Network Rail is holding talks with contractors to ensure it addresses concerns about its new investment projects business unit, due to launch in April.

The rail body is seeking the views of contractors through groups such as the Railway Industry Association, which represents top contractors including Balfour Beatty Rail, Costain and Laing O’Rourke.

The new business unit will be able to bid for work, some of which will be open to competing bids, initially on trial projects until 2014.

Network Rail’s investment projects director Simon Kirby told CN that if the market allows, the move could lead to greater use of joint ventures and consolidation among contractors and consultants as they bid against the rail body on ‘cradle-to-grave’ packages.

One contractor source said: “I’m struggling to see how they will maintain a wall between the client and bid team and we’re still not entirely sure how it will work.

“Will it mean less transparency of the work coming out, whereby we don’t even hear about some work because it’s just getting done by Network Rail?”

Mr Kirby acknowledged there was concern among contractors, who were already asking whether they would be “a supplier, partner and competitor to Network Rail” in future. He said the rail body would strive to prove the new unit is completely independent.

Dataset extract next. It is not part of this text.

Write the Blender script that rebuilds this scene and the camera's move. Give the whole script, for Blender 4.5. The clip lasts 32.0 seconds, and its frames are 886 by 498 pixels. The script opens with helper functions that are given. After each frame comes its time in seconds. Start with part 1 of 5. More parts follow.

RIA director Graham Coombs said: “The general feeling is that this is a good thing and that there will be more opportunities for greater involvement for contractors and the concerns aren’t too great once it is sensibly implemented.”

Mr Coombs added that project supply chains were already changing to meet the new focus on alliances and co-operation.

He said the London Bridge station scheme, where Costain, Balfour Beatty and Invensys are engaged in the redevelopment design two years before the start of construction work, was a positive move that should be replicated on other projects.

EC Harris’s head of rail, Mark Prior, said the big challenge for Network Rail was to prove it was providing value to taxpayers.

“National Rail has not been able to benchmark costs in the way that the water sector, for example, has a high visibility around performance. They have to get transparency around their own performance so they become a truly contestable organisation.”